I’ve been running a business for over seven years, and I can safely say being in charge – whether as the business owner or as someone in a leadership role – is not for the faint of heart.
It’s fantastic to choose the people you work with! You can build your team and make magic. But when someone doesn’t work out, you also get to be the person that has to let that person go.
Is there a “right” way to let someone go? It might be difficult to think about, but certain things make the firing process a bit easier for everyone involved.
When you’re reading this, don’t sit and judge your past behavior! We’ve all made mistakes: just last year, I had to let someone go that just wasn’t fitting the culture and space of the company, and I’m pretty sure I did most, if not all, of these things very wrong. It’s ok! Use this guide as a place to reflect on the past and move towards your future leadership skills.
Rip the Band-Aid® off
When you know you want to let someone go, do it. Don’t let it linger for an extended time and stress about hitting the right timing. There is no “right” timing for letting someone go. Start the process when you’ve made the decision.
Check-in with HR (and laws)
As soon as you’ve made the decision that you’re going to let someone go, double-check with HR (if you have one) as well as any laws in your area.
Keep it short and remove emotion…
A friend of mine told me that when I’m having an issue with someone or disagreement, to use as few words as possible. Fewer words, less chance of miscommunication, overcomplicating, or any of the other issues that come up when we have interpersonal communication issues. Stay on track, to the point, and connected to your message.
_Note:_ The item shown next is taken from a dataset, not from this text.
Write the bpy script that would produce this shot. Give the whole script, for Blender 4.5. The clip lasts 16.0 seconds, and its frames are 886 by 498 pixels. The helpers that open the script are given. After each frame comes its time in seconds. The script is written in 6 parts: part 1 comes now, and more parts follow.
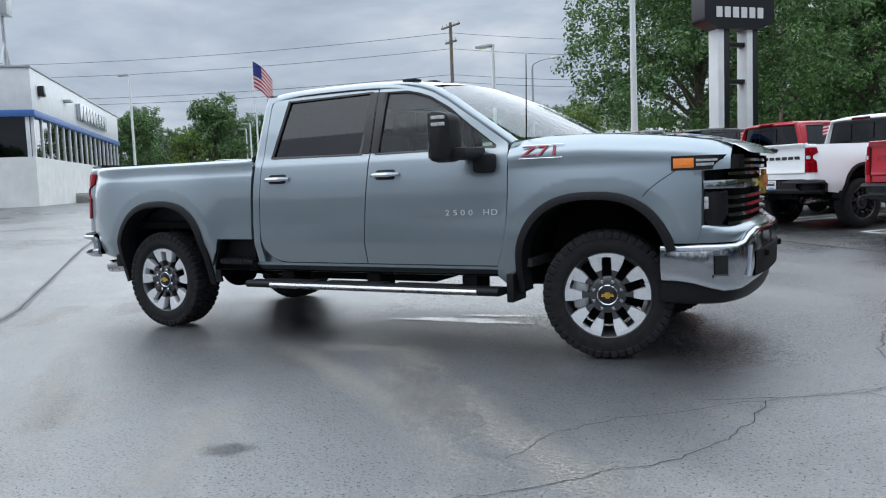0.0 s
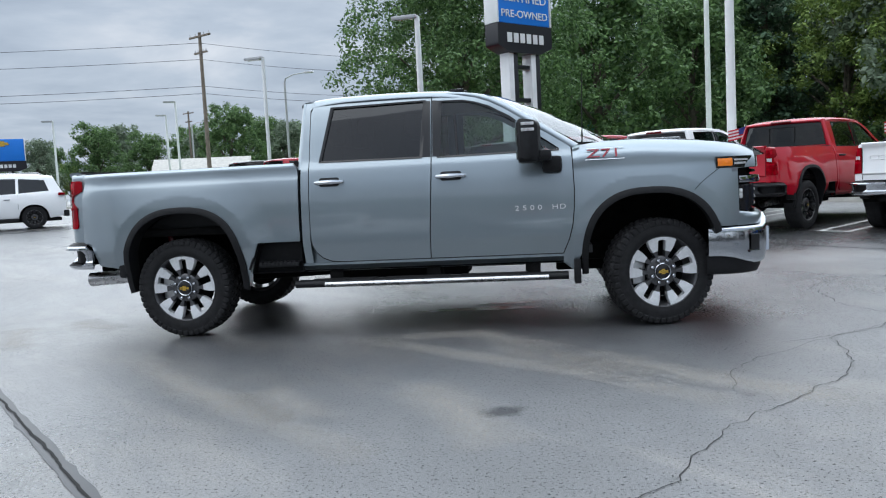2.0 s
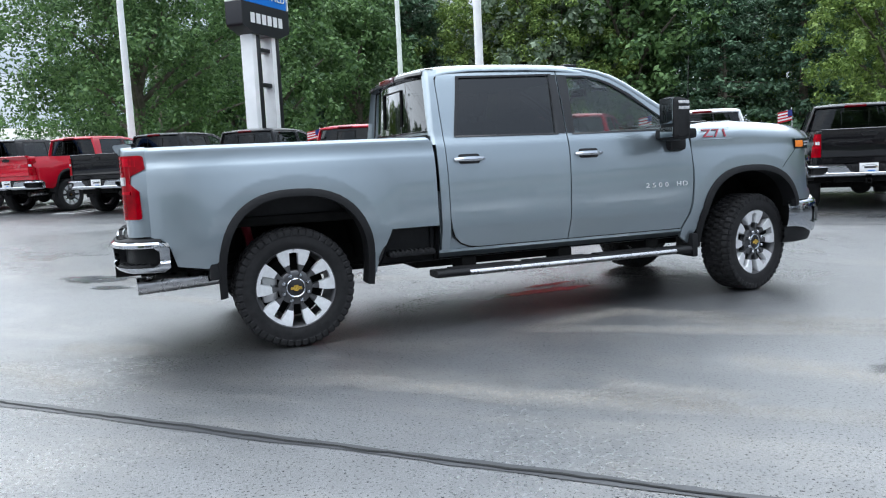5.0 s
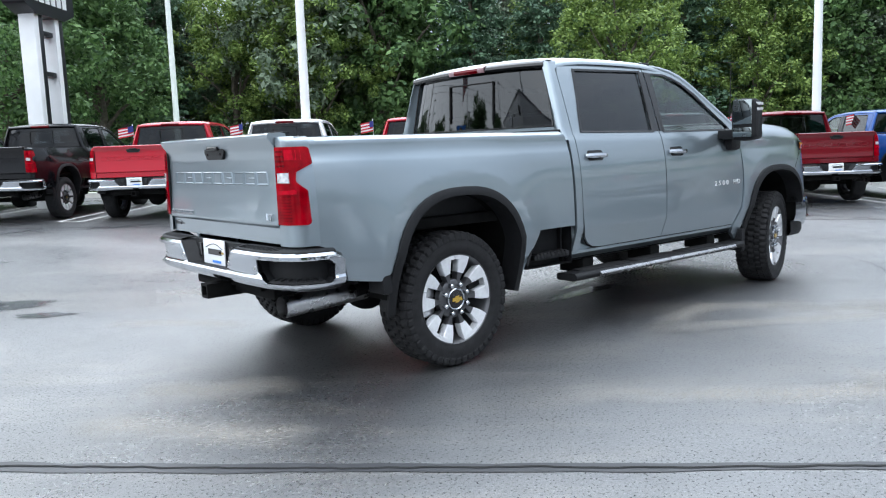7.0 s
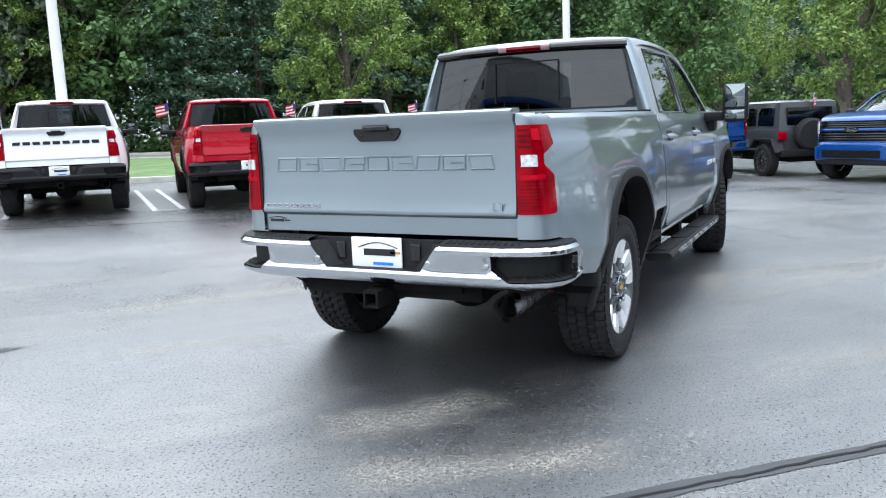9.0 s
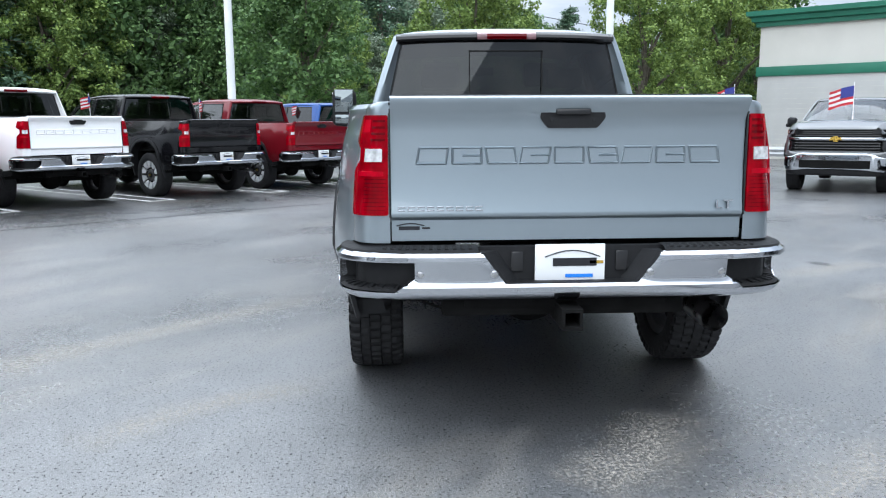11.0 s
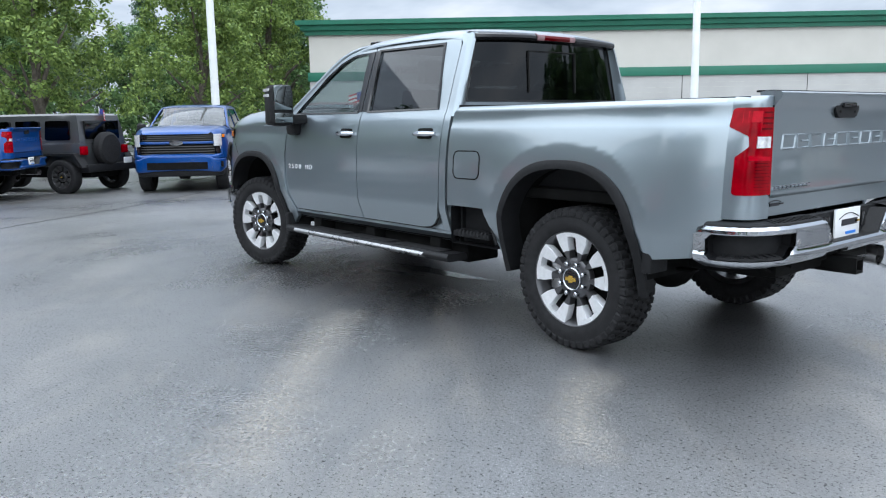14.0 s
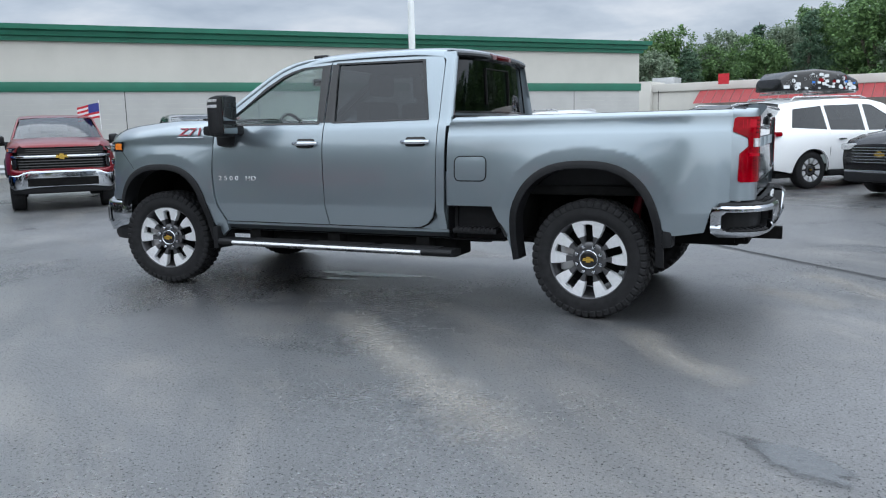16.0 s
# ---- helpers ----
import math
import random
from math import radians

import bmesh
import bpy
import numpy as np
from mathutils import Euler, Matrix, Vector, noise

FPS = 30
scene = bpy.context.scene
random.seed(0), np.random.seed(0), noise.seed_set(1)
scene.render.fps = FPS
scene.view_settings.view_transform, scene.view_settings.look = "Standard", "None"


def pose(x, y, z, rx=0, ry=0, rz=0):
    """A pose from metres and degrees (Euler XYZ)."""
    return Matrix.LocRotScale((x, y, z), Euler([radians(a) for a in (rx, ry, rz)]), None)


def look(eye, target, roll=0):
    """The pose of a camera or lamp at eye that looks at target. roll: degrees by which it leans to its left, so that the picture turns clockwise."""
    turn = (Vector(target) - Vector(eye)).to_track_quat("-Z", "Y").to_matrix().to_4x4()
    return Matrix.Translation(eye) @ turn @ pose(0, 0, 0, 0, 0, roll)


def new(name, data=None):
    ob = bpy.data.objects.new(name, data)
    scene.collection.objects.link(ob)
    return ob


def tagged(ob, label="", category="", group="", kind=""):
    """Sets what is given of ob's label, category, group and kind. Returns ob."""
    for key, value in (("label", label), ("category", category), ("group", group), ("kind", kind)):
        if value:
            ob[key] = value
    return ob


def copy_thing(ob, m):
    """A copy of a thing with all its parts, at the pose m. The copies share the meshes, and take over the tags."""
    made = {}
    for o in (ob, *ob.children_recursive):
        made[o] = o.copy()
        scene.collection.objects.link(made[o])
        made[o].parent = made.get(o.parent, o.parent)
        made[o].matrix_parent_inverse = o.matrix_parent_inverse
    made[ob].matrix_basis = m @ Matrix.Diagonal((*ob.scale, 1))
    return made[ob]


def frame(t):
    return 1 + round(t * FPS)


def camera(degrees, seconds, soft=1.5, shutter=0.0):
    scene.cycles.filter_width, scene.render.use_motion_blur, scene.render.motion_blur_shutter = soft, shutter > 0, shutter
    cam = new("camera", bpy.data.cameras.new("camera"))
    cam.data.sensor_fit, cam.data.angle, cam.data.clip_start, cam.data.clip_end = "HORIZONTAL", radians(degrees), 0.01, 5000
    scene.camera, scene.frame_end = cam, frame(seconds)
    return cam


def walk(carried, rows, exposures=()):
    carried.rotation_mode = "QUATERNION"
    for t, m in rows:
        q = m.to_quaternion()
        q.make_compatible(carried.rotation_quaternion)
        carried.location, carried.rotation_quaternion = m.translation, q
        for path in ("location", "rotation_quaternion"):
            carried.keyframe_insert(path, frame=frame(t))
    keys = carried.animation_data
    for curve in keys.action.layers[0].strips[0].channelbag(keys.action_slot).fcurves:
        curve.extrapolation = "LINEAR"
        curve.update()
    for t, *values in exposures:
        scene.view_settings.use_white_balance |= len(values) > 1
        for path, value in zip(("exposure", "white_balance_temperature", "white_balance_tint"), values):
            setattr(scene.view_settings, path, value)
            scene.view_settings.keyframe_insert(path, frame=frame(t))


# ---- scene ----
cam = camera(58.7, 16.0, 1.15)
PATH = [
    (0, (3.526, -6.027, 1.232), (2.587, -4.270, 1.056), -2.2),
    (0.5, (3.000, -6.523, 1.234), (2.214, -4.691, 1.066), -2.3),
    (1, (2.440, -6.893, 1.210), (1.809, -5.002, 1.049), -2.6),
    (1.5, (1.846, -7.208, 1.214), (1.382, -5.270, 1.049), -2.9),
    (2, (1.202, -7.434, 1.237), (0.919, -5.461, 1.067), -3.0),
    (2.5, (0.522, -7.554, 1.253), (0.416, -5.565, 1.069), -2.9),
    (3, (-0.209, -7.540, 1.260), (-0.141, -5.552, 1.059), -2.7),
    (3.5, (-0.910, -7.411, 1.268), (-0.683, -5.435, 1.051), -2.7),
    (4, (-1.581, -7.197, 1.298), (-1.208, -5.245, 1.071), -2.9),
    (4.5, (-2.243, -6.909, 1.306), (-1.724, -4.992, 1.074), -2.9),
    (5, (-2.906, -6.563, 1.315), (-2.232, -4.695, 1.080), -2.7),
    (5.5, (-3.550, -6.162, 1.324), (-2.718, -4.359, 1.088), -2.6),
    (6, (-4.159, -5.712, 1.333), (-3.170, -3.990, 1.096), -2.5),
    (6.5, (-4.713, -5.217, 1.343), (-3.575, -3.589, 1.101), -2.4),
    (7, (-5.211, -4.673, 1.369), (-3.935, -3.154, 1.117), -2.1),
    (7.5, (-5.663, -4.073, 1.386), (-4.258, -2.674, 1.123), -2.1),
    (8, (-6.046, -3.473, 1.401), (-4.521, -2.209, 1.125), -2.1),
    (8.5, (-6.363, -2.854, 1.405), (-4.723, -1.748, 1.115), -2.2),
    (9, (-6.603, -2.177, 1.430), (-4.849, -1.268, 1.116), -2.2),
    (9.5, (-6.732, -1.460, 1.428), (-4.878, -0.780, 1.109), -2.0),
    (10, (-6.734, -0.731, 1.414), (-4.808, -0.299, 1.093), -1.4),
    (10.5, (-6.638, -0.003, 1.394), (-4.671, 0.168, 1.076), -0.8),
    (11, (-6.473, 0.711, 1.378), (-4.500, 0.614, 1.061), -0.3),
    (11.5, (-6.265, 1.397, 1.371), (-4.324, 1.034, 1.055), -0.1),
    (12, (-6.061, 2.047, 1.372), (-4.180, 1.446, 1.055), 0.0),
    (12.5, (-5.887, 2.661, 1.395), (-4.077, 1.871, 1.077), -0.2),
    (13, (-5.649, 3.252, 1.378), (-3.918, 2.303, 1.058), -0.6),
    (13.5, (-5.390, 3.894, 1.364), (-3.746, 2.800, 1.045), -0.8),
    (14, (-5.087, 4.483, 1.369), (-3.560, 3.232, 1.048), -0.9),
    (14.5, (-4.774, 5.036, 1.358), (-3.398, 3.620, 1.039), -0.7),
    (15, (-4.421, 5.579, 1.365), (-3.216, 4.013, 1.052), -0.8),
    (15.5, (-4.008, 6.019, 1.370), (-2.980, 4.331, 1.064), -1.1),
    (16, (-3.522, 6.425, 1.377), (-2.654, 4.648, 1.075), -1.3),
]
walk(cam, [(t, look(eye, target, roll)) for t, eye, target, roll in PATH],
     [(0, 0.45), (1.5, 0.47), (3, 0.70), (4, 0.84), (7, 1.20), (9, 1.22), (11.5, 1.02), (12.5, 0.98), (14, 0.95), (15, 0.72), (16, 0.55)])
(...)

The second half of this taps into the emotional side of things: chances are when you’re letting someone go, they are going to be upset. That’s inevitable. That being said, if emotions are high on one side, it’s in your best interest to keep emotion out of it. When you start getting upset for the person that is upset, you’re going to end up overcomplicating it, with, as I mentioned earlier, too many words!
…but show compassion
You are not a robot. While the last tip is to remove emotion, you still need to be human. Statements like, “This was a really difficult decision” or “I would be happy to be a reference for you in the future” or “I’m sorry” can show compassion – if you mean them. If you’re just reciting them to recite them because an article told you this is how you act like a human…it’s not going to be helpful for anyone.
Try to avoid email
Yes, you can email to schedule the meeting. You can confirm it via email. Let someone go in person. Email can so often be misconstrued and tone is often misunderstood. If you can talk in person, err on the side of that – if they are a remote employee, a call is fine – but a video chat is better.
Focus on your future
You might do all of this and still have hurt feelings on the other side. Letting someone go is always hard, no matter what. Focus on the future of your team – you’re not firing someone just to fire someone. You know there is a better future out there for your company, and probably this employee. Focus on growth and forward motion.